_Stated problem_: Starting at the first line of the listing below, repeat each line up to and including the one containing "evergreen woods covering". Leave out pictures.

_Available data_:
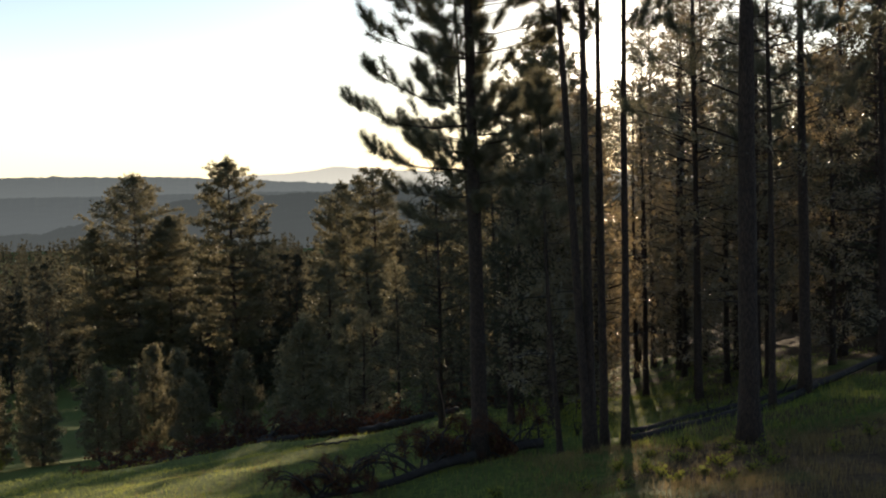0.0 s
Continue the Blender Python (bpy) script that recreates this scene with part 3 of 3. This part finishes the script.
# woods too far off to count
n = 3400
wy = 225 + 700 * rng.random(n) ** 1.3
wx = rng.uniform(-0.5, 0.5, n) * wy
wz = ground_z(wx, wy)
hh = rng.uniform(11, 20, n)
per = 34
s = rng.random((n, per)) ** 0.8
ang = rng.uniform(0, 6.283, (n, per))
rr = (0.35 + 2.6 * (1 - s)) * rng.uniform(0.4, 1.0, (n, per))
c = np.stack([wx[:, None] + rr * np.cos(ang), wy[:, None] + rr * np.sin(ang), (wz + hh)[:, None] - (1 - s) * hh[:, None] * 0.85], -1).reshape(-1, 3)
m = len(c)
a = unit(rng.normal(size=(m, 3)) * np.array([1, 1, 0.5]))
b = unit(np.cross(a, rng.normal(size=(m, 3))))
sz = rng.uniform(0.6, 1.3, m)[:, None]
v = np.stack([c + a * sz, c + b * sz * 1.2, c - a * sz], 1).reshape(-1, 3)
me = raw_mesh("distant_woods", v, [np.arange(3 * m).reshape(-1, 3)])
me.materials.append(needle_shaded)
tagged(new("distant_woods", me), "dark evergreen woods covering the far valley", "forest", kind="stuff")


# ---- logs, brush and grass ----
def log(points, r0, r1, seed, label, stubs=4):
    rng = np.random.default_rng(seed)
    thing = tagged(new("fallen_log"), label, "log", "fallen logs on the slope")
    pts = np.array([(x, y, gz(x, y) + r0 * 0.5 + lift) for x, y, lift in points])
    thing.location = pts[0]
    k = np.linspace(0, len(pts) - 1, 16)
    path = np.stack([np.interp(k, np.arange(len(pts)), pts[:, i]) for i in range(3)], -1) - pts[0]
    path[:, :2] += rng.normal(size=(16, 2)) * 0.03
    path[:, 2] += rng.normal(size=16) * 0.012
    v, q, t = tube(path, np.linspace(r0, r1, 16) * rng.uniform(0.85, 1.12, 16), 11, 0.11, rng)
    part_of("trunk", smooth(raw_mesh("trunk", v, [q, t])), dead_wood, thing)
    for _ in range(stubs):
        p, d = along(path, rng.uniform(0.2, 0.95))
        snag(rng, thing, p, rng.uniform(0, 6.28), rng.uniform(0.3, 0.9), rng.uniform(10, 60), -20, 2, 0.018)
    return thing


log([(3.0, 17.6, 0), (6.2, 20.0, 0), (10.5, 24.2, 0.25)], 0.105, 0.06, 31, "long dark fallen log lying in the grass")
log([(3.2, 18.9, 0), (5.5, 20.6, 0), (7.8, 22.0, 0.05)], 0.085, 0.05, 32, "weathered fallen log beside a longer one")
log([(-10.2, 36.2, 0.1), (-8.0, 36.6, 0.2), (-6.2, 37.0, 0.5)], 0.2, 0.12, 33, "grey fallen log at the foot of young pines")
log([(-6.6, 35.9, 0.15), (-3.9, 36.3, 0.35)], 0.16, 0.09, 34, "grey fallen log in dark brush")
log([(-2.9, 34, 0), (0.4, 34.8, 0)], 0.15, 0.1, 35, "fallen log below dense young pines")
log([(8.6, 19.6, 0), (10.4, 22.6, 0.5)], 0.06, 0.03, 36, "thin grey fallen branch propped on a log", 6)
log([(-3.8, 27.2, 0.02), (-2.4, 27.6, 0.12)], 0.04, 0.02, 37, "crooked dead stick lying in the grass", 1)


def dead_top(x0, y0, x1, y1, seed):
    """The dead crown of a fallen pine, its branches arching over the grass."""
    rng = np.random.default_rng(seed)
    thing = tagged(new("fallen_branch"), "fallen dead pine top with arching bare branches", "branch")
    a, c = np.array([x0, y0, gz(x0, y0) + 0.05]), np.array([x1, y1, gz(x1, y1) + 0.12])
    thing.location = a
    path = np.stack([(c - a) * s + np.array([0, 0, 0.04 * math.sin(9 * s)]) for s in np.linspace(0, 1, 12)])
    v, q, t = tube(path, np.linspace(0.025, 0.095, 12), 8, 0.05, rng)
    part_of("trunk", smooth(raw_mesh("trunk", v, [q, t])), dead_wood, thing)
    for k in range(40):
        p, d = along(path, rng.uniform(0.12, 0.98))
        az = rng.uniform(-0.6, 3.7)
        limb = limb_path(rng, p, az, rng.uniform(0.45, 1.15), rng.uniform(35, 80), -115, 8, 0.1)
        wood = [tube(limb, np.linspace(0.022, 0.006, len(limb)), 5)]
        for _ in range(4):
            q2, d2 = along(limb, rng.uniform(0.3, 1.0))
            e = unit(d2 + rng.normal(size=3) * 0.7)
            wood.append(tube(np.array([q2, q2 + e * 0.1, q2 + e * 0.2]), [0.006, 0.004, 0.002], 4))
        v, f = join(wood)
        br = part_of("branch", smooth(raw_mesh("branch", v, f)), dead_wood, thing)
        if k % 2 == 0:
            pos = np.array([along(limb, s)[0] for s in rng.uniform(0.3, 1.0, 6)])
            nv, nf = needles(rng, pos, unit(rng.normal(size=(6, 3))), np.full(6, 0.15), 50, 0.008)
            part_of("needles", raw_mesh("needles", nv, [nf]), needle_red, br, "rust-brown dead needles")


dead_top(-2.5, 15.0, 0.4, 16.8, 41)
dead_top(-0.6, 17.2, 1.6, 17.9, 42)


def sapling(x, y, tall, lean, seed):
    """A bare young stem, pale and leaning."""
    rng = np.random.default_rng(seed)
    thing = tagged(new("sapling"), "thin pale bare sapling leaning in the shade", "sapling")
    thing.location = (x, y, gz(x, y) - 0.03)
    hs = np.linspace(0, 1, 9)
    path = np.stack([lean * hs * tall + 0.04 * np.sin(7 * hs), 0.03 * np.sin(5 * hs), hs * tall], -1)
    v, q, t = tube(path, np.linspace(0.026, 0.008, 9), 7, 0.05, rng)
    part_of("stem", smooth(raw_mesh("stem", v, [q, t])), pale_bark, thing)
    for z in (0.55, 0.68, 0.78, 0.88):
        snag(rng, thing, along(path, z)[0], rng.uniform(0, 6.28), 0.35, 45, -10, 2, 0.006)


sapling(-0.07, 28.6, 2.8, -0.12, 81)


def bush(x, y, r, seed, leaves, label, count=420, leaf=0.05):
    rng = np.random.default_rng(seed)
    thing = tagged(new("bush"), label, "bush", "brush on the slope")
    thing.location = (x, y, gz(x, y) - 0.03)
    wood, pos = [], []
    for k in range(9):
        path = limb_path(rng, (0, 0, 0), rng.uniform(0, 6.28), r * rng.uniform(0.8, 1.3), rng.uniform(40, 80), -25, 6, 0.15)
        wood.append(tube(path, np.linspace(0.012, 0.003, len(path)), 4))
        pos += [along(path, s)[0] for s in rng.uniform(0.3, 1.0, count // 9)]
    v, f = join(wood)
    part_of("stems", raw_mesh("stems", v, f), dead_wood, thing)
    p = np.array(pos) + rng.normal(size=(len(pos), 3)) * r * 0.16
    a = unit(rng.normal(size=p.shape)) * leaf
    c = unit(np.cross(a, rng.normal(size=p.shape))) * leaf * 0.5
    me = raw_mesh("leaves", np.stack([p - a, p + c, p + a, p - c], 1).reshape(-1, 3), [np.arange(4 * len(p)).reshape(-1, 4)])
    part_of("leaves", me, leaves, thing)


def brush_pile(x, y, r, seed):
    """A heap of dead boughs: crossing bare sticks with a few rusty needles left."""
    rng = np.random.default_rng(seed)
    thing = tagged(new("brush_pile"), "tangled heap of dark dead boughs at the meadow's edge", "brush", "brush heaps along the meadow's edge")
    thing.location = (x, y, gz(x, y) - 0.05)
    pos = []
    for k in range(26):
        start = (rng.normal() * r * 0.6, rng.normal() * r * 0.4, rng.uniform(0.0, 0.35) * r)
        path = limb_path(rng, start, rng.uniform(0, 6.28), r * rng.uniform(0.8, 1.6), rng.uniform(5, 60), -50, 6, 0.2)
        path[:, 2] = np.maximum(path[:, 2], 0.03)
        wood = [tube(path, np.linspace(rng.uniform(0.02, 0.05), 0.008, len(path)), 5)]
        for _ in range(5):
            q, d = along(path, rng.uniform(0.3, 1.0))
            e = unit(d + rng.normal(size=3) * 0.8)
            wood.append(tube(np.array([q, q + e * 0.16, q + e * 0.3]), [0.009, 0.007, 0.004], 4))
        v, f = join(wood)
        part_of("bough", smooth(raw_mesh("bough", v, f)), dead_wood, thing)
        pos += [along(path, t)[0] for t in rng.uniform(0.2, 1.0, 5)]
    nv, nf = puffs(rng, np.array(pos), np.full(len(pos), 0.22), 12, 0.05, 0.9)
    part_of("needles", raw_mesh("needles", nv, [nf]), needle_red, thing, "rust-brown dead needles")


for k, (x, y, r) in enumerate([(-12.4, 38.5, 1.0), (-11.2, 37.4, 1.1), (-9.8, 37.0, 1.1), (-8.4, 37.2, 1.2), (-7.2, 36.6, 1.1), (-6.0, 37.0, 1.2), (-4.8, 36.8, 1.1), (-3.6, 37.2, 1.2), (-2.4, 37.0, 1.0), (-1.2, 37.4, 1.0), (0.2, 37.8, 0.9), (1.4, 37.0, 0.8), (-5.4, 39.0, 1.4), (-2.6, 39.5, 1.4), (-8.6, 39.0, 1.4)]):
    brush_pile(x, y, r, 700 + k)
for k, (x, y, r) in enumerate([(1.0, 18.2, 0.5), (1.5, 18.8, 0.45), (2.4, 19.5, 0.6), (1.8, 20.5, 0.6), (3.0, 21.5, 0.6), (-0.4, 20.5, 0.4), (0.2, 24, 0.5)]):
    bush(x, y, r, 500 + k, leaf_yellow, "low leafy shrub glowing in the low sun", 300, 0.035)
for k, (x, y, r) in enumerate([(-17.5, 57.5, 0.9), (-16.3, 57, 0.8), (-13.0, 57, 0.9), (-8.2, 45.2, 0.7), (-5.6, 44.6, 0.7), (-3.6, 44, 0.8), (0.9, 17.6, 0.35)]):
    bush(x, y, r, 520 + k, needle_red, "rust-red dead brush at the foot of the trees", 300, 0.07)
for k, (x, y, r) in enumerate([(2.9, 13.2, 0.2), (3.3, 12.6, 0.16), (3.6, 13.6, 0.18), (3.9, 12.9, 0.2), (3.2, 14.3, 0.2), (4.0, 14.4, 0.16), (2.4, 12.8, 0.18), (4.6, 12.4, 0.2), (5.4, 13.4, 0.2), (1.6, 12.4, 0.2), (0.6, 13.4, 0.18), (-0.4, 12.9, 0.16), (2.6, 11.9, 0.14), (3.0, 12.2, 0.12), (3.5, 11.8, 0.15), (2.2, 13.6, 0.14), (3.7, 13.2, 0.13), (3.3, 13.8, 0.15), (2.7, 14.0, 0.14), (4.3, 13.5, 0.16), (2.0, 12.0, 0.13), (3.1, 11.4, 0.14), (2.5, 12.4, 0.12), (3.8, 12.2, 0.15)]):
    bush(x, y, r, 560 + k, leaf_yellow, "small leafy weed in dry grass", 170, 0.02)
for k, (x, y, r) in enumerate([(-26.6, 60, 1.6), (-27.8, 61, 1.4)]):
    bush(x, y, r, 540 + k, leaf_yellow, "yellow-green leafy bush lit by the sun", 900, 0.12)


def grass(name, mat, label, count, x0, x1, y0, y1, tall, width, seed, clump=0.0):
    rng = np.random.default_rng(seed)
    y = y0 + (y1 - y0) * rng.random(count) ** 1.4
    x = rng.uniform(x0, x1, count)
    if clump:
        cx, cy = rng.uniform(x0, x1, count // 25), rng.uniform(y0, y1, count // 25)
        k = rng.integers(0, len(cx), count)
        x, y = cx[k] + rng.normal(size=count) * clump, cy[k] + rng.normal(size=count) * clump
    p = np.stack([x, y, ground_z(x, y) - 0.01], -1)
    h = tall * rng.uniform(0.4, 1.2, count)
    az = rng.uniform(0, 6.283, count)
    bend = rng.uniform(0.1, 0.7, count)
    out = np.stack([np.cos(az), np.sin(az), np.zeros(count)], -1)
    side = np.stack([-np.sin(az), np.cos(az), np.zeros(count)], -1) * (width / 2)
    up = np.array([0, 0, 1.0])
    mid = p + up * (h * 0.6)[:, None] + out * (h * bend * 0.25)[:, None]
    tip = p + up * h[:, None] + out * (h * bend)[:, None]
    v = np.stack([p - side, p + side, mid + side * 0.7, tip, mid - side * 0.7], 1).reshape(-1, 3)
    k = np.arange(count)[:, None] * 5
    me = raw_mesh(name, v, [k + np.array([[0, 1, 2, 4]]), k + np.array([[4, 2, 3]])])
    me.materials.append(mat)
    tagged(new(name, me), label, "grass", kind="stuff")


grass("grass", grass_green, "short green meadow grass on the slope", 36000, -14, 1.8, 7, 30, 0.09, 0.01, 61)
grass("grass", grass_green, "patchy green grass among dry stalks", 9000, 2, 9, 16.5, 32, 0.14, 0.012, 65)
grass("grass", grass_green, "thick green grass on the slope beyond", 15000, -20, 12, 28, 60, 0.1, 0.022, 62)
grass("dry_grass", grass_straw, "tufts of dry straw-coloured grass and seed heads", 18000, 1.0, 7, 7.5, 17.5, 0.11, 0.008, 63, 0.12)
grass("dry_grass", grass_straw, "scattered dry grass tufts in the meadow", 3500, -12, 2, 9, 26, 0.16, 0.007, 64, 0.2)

_Output of the exercise_:
0.0 s
Continue the Blender Python (bpy) script that recreates this scene with part 3 of 3. This part finishes the script.
# woods too far off to count
n = 3400
wy = 225 + 700 * rng.random(n) ** 1.3
wx = rng.uniform(-0.5, 0.5, n) * wy
wz = ground_z(wx, wy)
hh = rng.uniform(11, 20, n)
per = 34
s = rng.random((n, per)) ** 0.8
ang = rng.uniform(0, 6.283, (n, per))
rr = (0.35 + 2.6 * (1 - s)) * rng.uniform(0.4, 1.0, (n, per))
c = np.stack([wx[:, None] + rr * np.cos(ang), wy[:, None] + rr * np.sin(ang), (wz + hh)[:, None] - (1 - s) * hh[:, None] * 0.85], -1).reshape(-1, 3)
m = len(c)
a = unit(rng.normal(size=(m, 3)) * np.array([1, 1, 0.5]))
b = unit(np.cross(a, rng.normal(size=(m, 3))))
sz = rng.uniform(0.6, 1.3, m)[:, None]
v = np.stack([c + a * sz, c + b * sz * 1.2, c - a * sz], 1).reshape(-1, 3)
me = raw_mesh("distant_woods", v, [np.arange(3 * m).reshape(-1, 3)])
me.materials.append(needle_shaded)
tagged(new("distant_woods", me), "dark evergreen woods covering the far valley", "forest", kind="stuff")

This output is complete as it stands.